Christopher Terranova’s eyes lit up when asked how much money he made on Preakness Day. He answered without hesitation, looking at his girlfriend and grinning.

“I’ll come back with $648.20,” Terranova, a 43-year-old from Wayne, Pa., said.

While he raked in some serious cash by picking favorite California Chrome, that wasn’t the highlight of the day for Terranova. He has attended the Preakness Stakes for 10 consecutive years and said the experience never gets old.

“It was awesome,” he said. “I hope that horse wins the Triple Crown because he’s amazing. It was a great day. I’ve had a blast.”
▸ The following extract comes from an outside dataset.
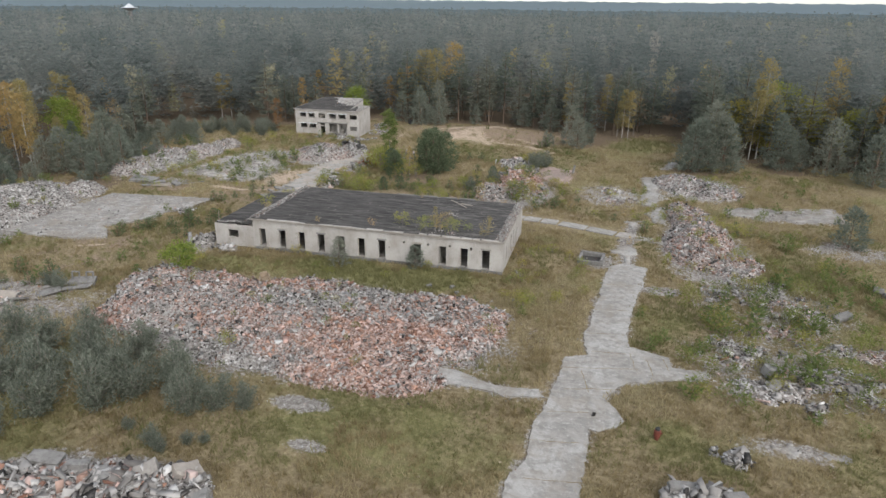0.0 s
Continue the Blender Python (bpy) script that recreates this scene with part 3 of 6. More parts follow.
def rubble_heap(blobs, label, seed, amount, sizes=(0.12, 0.3), bricky=0.3, singles=40, big=(0.3, 0.7), brick_zone=None, kind="rubble_heap"):
    rng = np.random.default_rng(seed)
    x0, x1 = min(b[0] - max(b[2], b[3]) for b in blobs) - 1, max(b[0] + max(b[2], b[3]) for b in blobs) + 1
    y0, y1 = min(b[1] - max(b[2], b[3]) for b in blobs) - 1, max(b[1] + max(b[2], b[3]) for b in blobs) + 1
    cx, cy = (x0 + x1) / 2, (y0 + y1) / 2
    base = thing(kind, pose(cx, cy, 0), label, "rubble heap")
    step = 0.4
    xs, ys = np.arange(x0, x1, step), np.arange(y0, y1, step)
    gx, gy = np.meshgrid(xs, ys)
    x, y = gx.ravel(), gy.ravel()
    h = heap_height(x, y, blobs, seed)
    z = ground_z(x, y) + h - 0.08 + np.where(h > 0.1, rng.uniform(-0.08, 0.08, len(x)), 0)
    nx = len(xs)
    i = np.arange((nx - 1) * (len(ys) - 1))
    a = i // (nx - 1) * nx + i % (nx - 1)
    faces = np.stack([a, a + 1, a + nx + 1, a + nx], 1)
    faces = faces[one_piece((h[faces].max(1) > 0.02).reshape(len(ys) - 1, nx - 1)).ravel()]
    used, inv = np.unique(faces, return_inverse=True)
    zone = brick_zone or (lambda px, py: bricky * 1.7 * np.clip(fbm(px / 4.5, py / 4.5, seed + 5) * 2 - 0.5, 0, 1.2))
    me = mesh_of("core", np.stack([x - cx, y - cy, z], 1)[used], inv.reshape(-1, 4), RUBBLE_CORE, {"brick": np.clip(zone(x, y)[used] * 0.9, 0, 1)})
    part("core", me, None, base)
    n_try = amount * 3
    px, py = rng.uniform(x0, x1, n_try), rng.uniform(y0, y1, n_try)
    ph = heap_height(px, py, blobs, seed)
    ok = np.where((ph > 0.03) | ((ph > -1) & (rng.random(n_try) < 0.02) & (heap_height(px + (cx - px) * 0.1, py + (cy - py) * 0.1, blobs, seed) > 0)))[0][:amount]
    px, py, ph = px[ok], py[ok], ph[ok]
    size = rng.uniform(sizes[0], sizes[1], len(px)) * rng.choice([0.7, 1.0, 1.6, 2.3], len(px), p=[0.43, 0.40, 0.13, 0.04])
    brick = (rng.random(len(px)) < zone(px, py)).astype(float) * rng.uniform(0.6, 1, len(px))
    pz = ground_z(px, py) + ph - 0.07 + size * 0.22
    me = chunk_mesh("loose_rubble", np.stack([px - cx, py - cy, pz], 1), size, brick, rng)
    tagged(part("loose_rubble", me, None, base), kind="stuff")
    PIECES.append((base, cx, cy, blobs, seed, singles, big, zone, (x0, x1, y0, y1)))
    return base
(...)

Alyssa Howe considers herself a horse person. She wasn’t at the Preakness for the betting; she was there for the fun.

“It was well worth the drive from New York,” Howe, 32, said cheerfully.
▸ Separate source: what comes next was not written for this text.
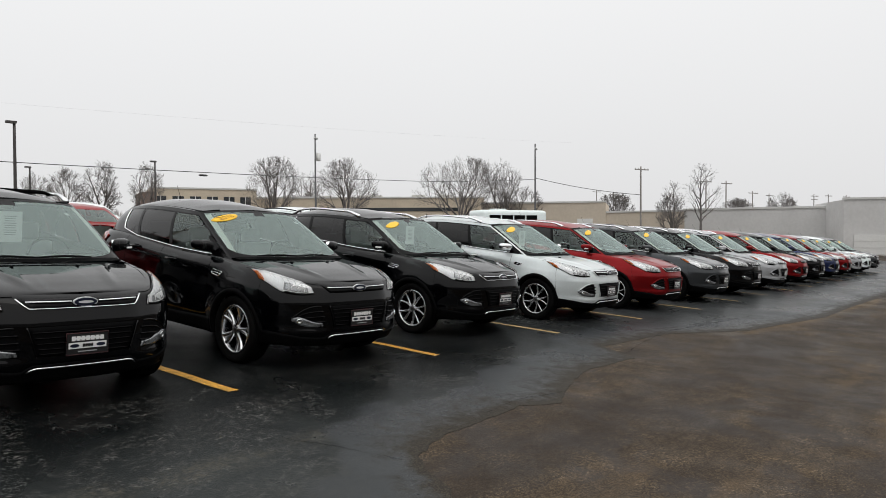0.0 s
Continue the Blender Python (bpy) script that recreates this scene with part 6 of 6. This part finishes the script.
for i, (az, d, el, wd, habit) in enumerate(((24.3, 95, 4.65, 2.6, ROUND), (26.4, 95, 5.3, 2.5, ROUND), (22.2, 98, 4.2, 2.2, ROUND), (29.5, 92, 5.15, 2.4, ROUND), (38.6, 95, 5.85, 4.6, VASE), (44.25, 98, 5.85, 5.0, ROUND),
                                            (41.2, 110, 4.9, 2.2, ROUND), (53.3, 95, 5.95, 7.6, SPREAD), (56.6, 97, 5.6, 3.6, SPREAD), (58.6, 99, 3.6, 2.6, SPREAD), (69.6, 90, 3.75, 2.1, ROUND), (71.9, 86, 5.05, 2.7, TALL),
                                            (65.4, 150, 3.0, 3.2, ROUND), (77.2, 160, 2.8, 2.0, ROUND), (74.3, 150, 2.4, 2.6, ROUND), (-37.2, 70, 8.4, 3.7, CLUMP))):
    bare_tree("leafless tree with fine grey twigs", az, d, el, wd, habit, 11 + i)


def spruce(label, az, dist, el, seed, slim=0.25):
    rng = random.Random(seed)
    x, y = spot(az, dist)
    z0 = ground_z(x, y)
    H = rise(el, dist) - z0
    ob = thing("spruce_tree", label, "tree", pose(x, y, z0 - 0.1), "conifers")
    part("trunk", mesh("trunk", *tube([(0, 0, 0), (0, 0, H * 0.6), (0, 0, H * 0.98)], [0.2, 0.12, 0.03], 8), BARK), ob)
    V, Fc = [], []
    for _ in range(4200):
        q = 1 - (1 - rng.random()) ** 0.62
        z = H * (0.06 + 0.94 * q)
        r = H * slim * (1 - q) ** 0.52 * rng.uniform(0.45, 1.1) + 0.05
        a = rng.uniform(0, 2 * math.pi)
        c = Vector((r * math.cos(a), r * math.sin(a), z - 0.12 * r))
        o = Vector((math.cos(a), math.sin(a), -0.35 + 0.5 * q)).normalized()
        s = Vector((-math.sin(a), math.cos(a), rng.uniform(-0.4, 0.4)))
        k = rng.uniform(0.18, 0.42)
        b = len(V)
        V += [c - s * k * 0.45, c + o * k, c + s * k * 0.45, c - o * k * 0.4 + Vector((0, 0, 0.12))]
        Fc += [(b, b + 1, b + 2), (b, b + 2, b + 3), (b, b + 3, b + 1)]
    part("crown", mesh("crown", V, Fc, NEEDLES, False), ob, "dark green needles")


spruce("dark green spruce behind the lot", -16.8, 70, 7.5, 5, 0.25)
for i, (az, d, el) in enumerate(((-13.2, 90, 4.5), (-12.5, 92, 4.2), (-4.0, 95, 3.4))):
    spruce("small dark conifer in the distance", az, d, el, 30 + i, 0.2)

# far woods along the horizon: one ragged mass of thin stems
rng = random.Random(3)
V, Fc = [], []
for _ in range(9000):
    # bearings behind the aisle are unseen, added to darken what the cars reflect
    az = rng.choice((rng.uniform(-34, -2), rng.uniform(-9, 0), rng.uniform(18, 36), rng.uniform(60, 320)))
    d = rng.uniform(170, 260)
    x, y = spot(az, d)
    z = ground_z(x, y)
    top_el = 3.0 + 0.5 * noise.noise((az * 0.45, 0, 0)) + 0.45 * noise.noise((az * 1.5, 4, 0)) + (0.6 * math.exp(-((az + 5.5) / 2.5) ** 2) if az < 10 else 0)
    if az > 15:
        top_el -= 0.9 + 0.5 * min(1.0, (az - 15) / 40)
    h = (rise(top_el, d) - z) * rng.uniform(0.55, 1.04)
    w = rng.uniform(0.3, 1.2)
    b = len(V)
    V += [(x - w, y, z - 0.5), (x + w, y + rng.uniform(-1, 1), z - 0.5), (x + rng.uniform(-w, w) * 0.8, y, z + max(h, 1.0))]
    Fc.append((b, b + 1, b + 2))
woods = new("far_woods", mesh("far_woods", V, Fc, WOODS_HAZE, False))
tagged(woods, "hazy line of distant bare woods", "trees", kind="stuff")


# ---- bus behind the row ----
def bus(az, dist):
    x, y = spot(az, dist)
    z = ground_z(x, y)
    ob = thing("bus", "white minibus parked behind the long row", "bus", pose(x, y, z, 0, 0, -25), "cars further back")
    part("body", bm_mesh("body", box_bm((6.5, 2.4, 1.9), (0, 0, 1.60), 0.30), PAINTS["white"], True), ob)
    for k in range(4):
        part("window", merge("window", [box((1.08, 0.04, 0.46), (-2.0 + 1.22 * k, -1.205, 1.88))], GLOSS, False), ob)
    for k in (-2.2, 2.2):
        part("wheel", mesh("wheel", *lathe([(0.001, -0.14), (0.42, -0.14), (0.44, 0), (0.42, 0.14), (0.001, 0.14)], 20), RUBBER), ob, "", pose(k, -1.08, 0.44, 0, 0, 90))
    part("skirt", merge("skirt", [box((6.4, 2.2, 0.4), (0, 0, 0.5))], TRIM, False), ob)
    part("roof_hatch", bm_mesh("roof_hatch", box_bm((1.2, 0.9, 0.14), (-1.0, 0, 2.60), 0.04), PAINTS["white"]), ob)


bus(57.2, 62)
Her husband, Marc Howe, won $17 by betting on third-place horse Social Inclusion. Howe, a 40-year-old from Buffalo, N.Y., also bet on California Chrome, however he opted not to cash in on the bet.

Instead, he decided to keep the ticket as a souvenir. He is originally from England, and said he had an excellent time at his first Preakness.

“We didn’t come for the betting,” Howe said. “We came for the experience.”

Bel Air native Mark Miller bet on every single race Saturday, and after all 13 races Miller ended up breaking relatively even. California Chrome helped him get back to the $150 mark he bet in total.

Miller, 29, has come to the Preakness for a few years in a row and enjoyed every minute.

“My wife was just saying it’s fun to get dressed up and get out and have a good time. It’s everything Baltimore has to offer. We love it.”

Melanie Miller, his 28-year-old wife, bet on Social Inclusion.

“I didn’t win that much. He bet on Chrome, and he didn’t bet as much as he should have,” Miller said, laughing and pointing at her husband.